Labour's shadow chancellor John McDonnell described the U-turn as a "humiliation" for the Chancellor.

"Did the Prime Minister or the rest of the Cabinet, who must have seen the Budget in advance and known this measure was to be implemented, raise their concerns with the Chancellor before he announced it, worrying millions of families? It was in the weekend papers before the Budget so they can't say they were unaware it was to happen," he said.

"On the day the Brexit secretary has admitted that he hasn't looked into the costs of the Prime Minister's negotiating strategy, this is yet more proof that there is disarray at the top of a Government clearly making things up as they go along."

Ian Cass, chief executive of the Forum of Private Business, said: "The Forum has long lobbied for a simplified tax system and continues to do so. This does not necessarily mean that the National Insurance paid by the self-employed should the same as those paid through PAYE.
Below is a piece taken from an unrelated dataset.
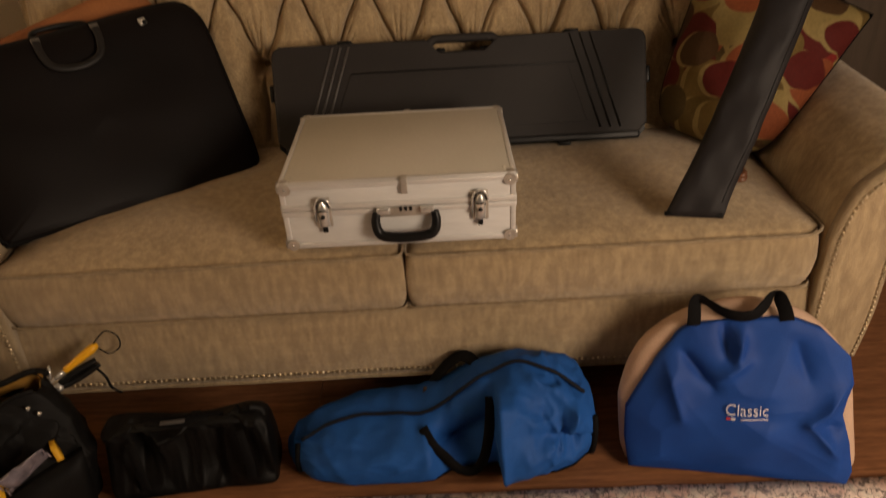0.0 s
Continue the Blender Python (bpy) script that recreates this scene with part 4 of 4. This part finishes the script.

"Self-employed business owners do not benefit from the likes of holiday pay and sick pay, for instance, and take personal financial risks as they add to the growth of the economy and create jobs. All of these aspects should be considered as the Government reviews the whole tax landscape. We will continue to push for simplicity, transparency and fairness."

Mike Cherry, national chairman of the Federation of Small Businesses, said the decision is a "victory for our economy's strivers and risk-takers".

"The army of self-employed make a massive contribution to the UK economy. We've consistently argued, since this measure was announced last week, that a tax-grab on the genuine self-employed - the hairdresser, electricians and plumbers - makes absolutely no sense," he added.

"We look forward to engaging with the summer review into the benefits that the self-employed need to be able raise families, pay the bills when sick and prepare for retirement. We need to see what other measures are brought forward to make sure they support the UK's small business and self-employed community."